-- MATERIAL PROVIDED --
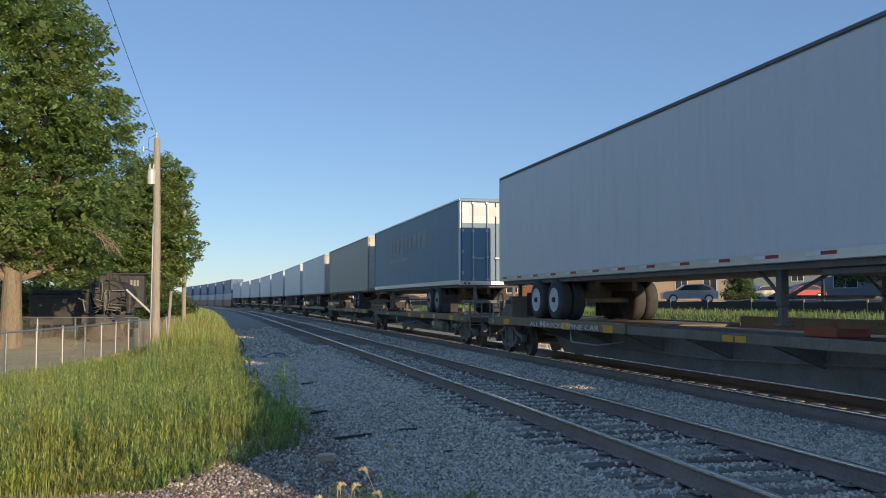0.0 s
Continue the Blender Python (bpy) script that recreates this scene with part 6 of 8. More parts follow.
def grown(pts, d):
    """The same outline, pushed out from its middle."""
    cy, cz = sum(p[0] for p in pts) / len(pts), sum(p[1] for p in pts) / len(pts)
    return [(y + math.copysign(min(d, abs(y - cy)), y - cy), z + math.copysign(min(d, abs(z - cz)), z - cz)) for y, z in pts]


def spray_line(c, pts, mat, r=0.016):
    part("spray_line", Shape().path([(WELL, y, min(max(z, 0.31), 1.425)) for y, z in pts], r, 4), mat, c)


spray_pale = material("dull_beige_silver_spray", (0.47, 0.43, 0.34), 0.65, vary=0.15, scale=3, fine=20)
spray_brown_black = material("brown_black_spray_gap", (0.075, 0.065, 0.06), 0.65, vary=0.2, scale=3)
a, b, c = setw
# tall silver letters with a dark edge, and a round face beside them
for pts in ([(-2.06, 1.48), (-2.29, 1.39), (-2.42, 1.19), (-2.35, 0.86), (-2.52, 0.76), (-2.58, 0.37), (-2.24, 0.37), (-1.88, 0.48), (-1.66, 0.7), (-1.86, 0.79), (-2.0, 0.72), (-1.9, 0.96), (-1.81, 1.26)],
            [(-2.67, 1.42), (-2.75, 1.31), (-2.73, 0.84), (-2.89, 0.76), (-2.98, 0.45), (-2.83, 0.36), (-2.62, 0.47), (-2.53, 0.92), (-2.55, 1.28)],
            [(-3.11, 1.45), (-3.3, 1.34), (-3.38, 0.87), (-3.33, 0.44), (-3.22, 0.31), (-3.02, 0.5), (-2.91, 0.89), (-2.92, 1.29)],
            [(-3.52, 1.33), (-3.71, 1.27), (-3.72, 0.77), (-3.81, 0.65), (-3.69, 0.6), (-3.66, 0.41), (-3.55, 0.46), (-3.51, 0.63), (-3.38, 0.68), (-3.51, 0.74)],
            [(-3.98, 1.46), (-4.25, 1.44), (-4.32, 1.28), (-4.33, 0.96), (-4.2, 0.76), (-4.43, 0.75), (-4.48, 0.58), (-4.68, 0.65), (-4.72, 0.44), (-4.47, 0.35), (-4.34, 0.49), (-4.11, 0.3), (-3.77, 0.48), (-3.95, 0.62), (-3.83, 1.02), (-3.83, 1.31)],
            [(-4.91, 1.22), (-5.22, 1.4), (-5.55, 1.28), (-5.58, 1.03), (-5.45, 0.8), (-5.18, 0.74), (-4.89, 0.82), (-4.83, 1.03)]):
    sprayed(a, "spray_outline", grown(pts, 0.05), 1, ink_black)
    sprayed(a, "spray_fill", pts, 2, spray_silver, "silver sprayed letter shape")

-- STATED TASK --
Word for word, quote the full listing, omitting every picture.

-- ANSWER FOR THE TASK --
0.0 s
Continue the Blender Python (bpy) script that recreates this scene with part 6 of 8. More parts follow.
def grown(pts, d):
    """The same outline, pushed out from its middle."""
    cy, cz = sum(p[0] for p in pts) / len(pts), sum(p[1] for p in pts) / len(pts)
    return [(y + math.copysign(min(d, abs(y - cy)), y - cy), z + math.copysign(min(d, abs(z - cz)), z - cz)) for y, z in pts]


def spray_line(c, pts, mat, r=0.016):
    part("spray_line", Shape().path([(WELL, y, min(max(z, 0.31), 1.425)) for y, z in pts], r, 4), mat, c)


spray_pale = material("dull_beige_silver_spray", (0.47, 0.43, 0.34), 0.65, vary=0.15, scale=3, fine=20)
spray_brown_black = material("brown_black_spray_gap", (0.075, 0.065, 0.06), 0.65, vary=0.2, scale=3)
a, b, c = setw
# tall silver letters with a dark edge, and a round face beside them
for pts in ([(-2.06, 1.48), (-2.29, 1.39), (-2.42, 1.19), (-2.35, 0.86), (-2.52, 0.76), (-2.58, 0.37), (-2.24, 0.37), (-1.88, 0.48), (-1.66, 0.7), (-1.86, 0.79), (-2.0, 0.72), (-1.9, 0.96), (-1.81, 1.26)],
            [(-2.67, 1.42), (-2.75, 1.31), (-2.73, 0.84), (-2.89, 0.76), (-2.98, 0.45), (-2.83, 0.36), (-2.62, 0.47), (-2.53, 0.92), (-2.55, 1.28)],
            [(-3.11, 1.45), (-3.3, 1.34), (-3.38, 0.87), (-3.33, 0.44), (-3.22, 0.31), (-3.02, 0.5), (-2.91, 0.89), (-2.92, 1.29)],
            [(-3.52, 1.33), (-3.71, 1.27), (-3.72, 0.77), (-3.81, 0.65), (-3.69, 0.6), (-3.66, 0.41), (-3.55, 0.46), (-3.51, 0.63), (-3.38, 0.68), (-3.51, 0.74)],
            [(-3.98, 1.46), (-4.25, 1.44), (-4.32, 1.28), (-4.33, 0.96), (-4.2, 0.76), (-4.43, 0.75), (-4.48, 0.58), (-4.68, 0.65), (-4.72, 0.44), (-4.47, 0.35), (-4.34, 0.49), (-4.11, 0.3), (-3.77, 0.48), (-3.95, 0.62), (-3.83, 1.02), (-3.83, 1.31)],
            [(-4.91, 1.22), (-5.22, 1.4), (-5.55, 1.28), (-5.58, 1.03), (-5.45, 0.8), (-5.18, 0.74), (-4.89, 0.82), (-4.83, 1.03)]):
    sprayed(a, "spray_outline", grown(pts, 0.05), 1, ink_black)
    sprayed(a, "spray_fill", pts, 2, spray_silver, "silver sprayed letter shape")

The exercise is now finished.